The film's premise is interesting, but it is the editing that leaves much to be desired. The narrative unfolds in non-linear fashion between past and present. Except, the timelines are far too distant. Eleven years, 18 months, nine months, and so on make repeated interjections in the plot.
As if these digressions were not enough, Kohli's film is heavy with political dialogue. Whether it is speaking against the systematic elimination of the poor, against caste-based reservations, or against the use of FDI (foreign direct investment) to fuel corruption, a number of issues find their way into the story. We are even introduced to Pardhuman as he argues a case against the government and private lobby grabbing the land of poor farmers.
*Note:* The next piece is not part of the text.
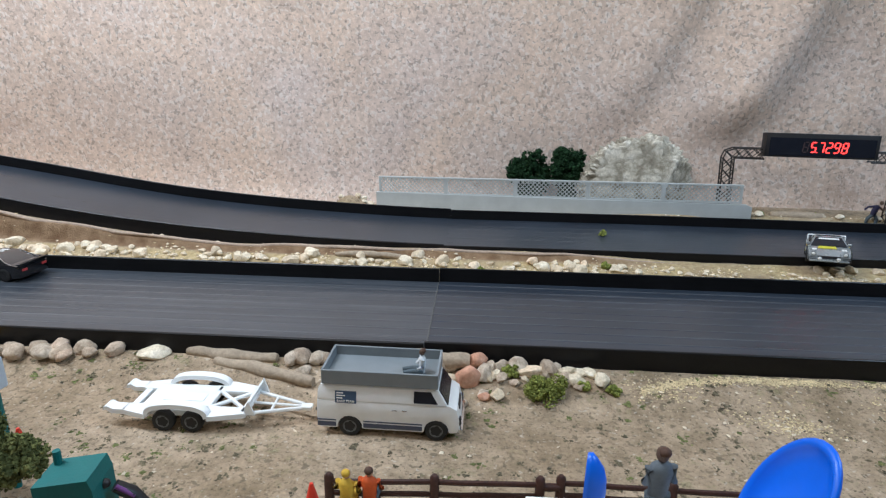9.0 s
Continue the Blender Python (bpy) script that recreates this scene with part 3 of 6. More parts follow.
def wheel(parent, x, y, r, w, rim=RIM, rim_r=0.62):
    side = 1 if y > 0 else -1
    bm = bmesh.new()
    n = 22
    sec = [(-0.5, 0.80), (-0.42, 0.96), (-0.2, 1.0), (0.2, 1.0), (0.42, 0.96), (0.5, 0.80), (0.44, rim_r)]
    rings = [[bm.verts.new((r * q * math.cos(2 * math.pi * k / n), side * w * p, r * q * math.sin(2 * math.pi * k / n))) for k in range(n)] for p, q in sec]
    for a, b in zip(rings, rings[1:]):
        for k in range(n):
            bm.faces.new((a[k], a[(k + 1) % n], b[(k + 1) % n], b[k]))
    bm.faces.new(rings[0])
    bm.faces.new(rings[-1])
    ob = part("wheel", bm, TYRE, parent, "small black rubber wheel", 35)
    ob.location = (x, y, r)
    bm = bmesh.new()
    rr = r * rim_r * 0.98
    vs = [bm.verts.new((0, side * w * 0.40, 0))]
    out = [bm.verts.new((rr * math.cos(2 * math.pi * k / 20), side * w * 0.47, rr * math.sin(2 * math.pi * k / 20))) for k in range(20)]
    mid = [bm.verts.new((rr * 0.62 * math.cos(2 * math.pi * k / 20), side * w * (0.40 if k % 4 < 2 else 0.43), rr * 0.62 * math.sin(2 * math.pi * k / 20))) for k in range(20)]
    for k in range(20):
        bm.faces.new((out[k], out[(k + 1) % 20], mid[(k + 1) % 20], mid[k]))
        bm.faces.new((mid[k], mid[(k + 1) % 20], vs[0]))
    part("rim", bm, rim, ob)
    return ob


def arched(low_z, x0, x1, wheels, r, lift):
    """The lower edge of a car's side from x1 back to x0, with an arch over each wheel."""
    pts = [(x1, low_z)]
    for wx in sorted(wheels, reverse=True):
        a0 = math.asin(max(-1, min(1, (low_z - lift) / r)))
        pts += [(wx + r * math.cos(a), lift + r * math.sin(a)) for a in np.linspace(a0, math.pi - a0, 9)]
    return pts + [(x0, low_z)]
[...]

One of the key conspirators in Kuldip Patwal's case is the owner of a pan-India company called Reliable Industries. The party of the chief minister is Bharatsar Rashtravadi Party (BRP). There is also the hint at the death of children owing to the lack of ventilators,reminiscent of last year's infamous case in Gorakhpur, Uttar Pradesh. In one scene, the president of the Bharatsar party says, "Godhra, Bofors, Meerut, Babri, kisi ka hua kucch?", a reference to the number of special investigation teams that have failed.
If it were not for the din of Padmaavat, the Central Board of Film Certification (CBFC) would have had another case on its hands.
Then there is the court case itself. What should have been the highlight of the film ends up being its weakest link. At one point, the two legal counsel are arguing about whether the chief minister should have confessed to being incapable of running the state. Incredibly, when the eventual judgment is passed, all the corrupt ministers are pulled up by the court. Quite why, and based on what evidence other than hearsay, is left to the imagination.
Of the cast, Gulshan Devaiah manages to make an impact with his rough yet gentle-at-heart Punjabi lawyer. Deepak Dobriyal continues to show good form but is let down by the script. Raima Sen faces a similar conundrum. Anurag Arora, who plays the Haryanvi inspector, is another interesting actor who breathes some life into his role.
Remy Kohli's attempt shows potential but is let down by some poor writing and jarring editing. The constant movement of timeline takes away the dramatic impact of certain occasions. The director also muddles the plot in his attempt to be obscure. By the end, the idea itself is lost.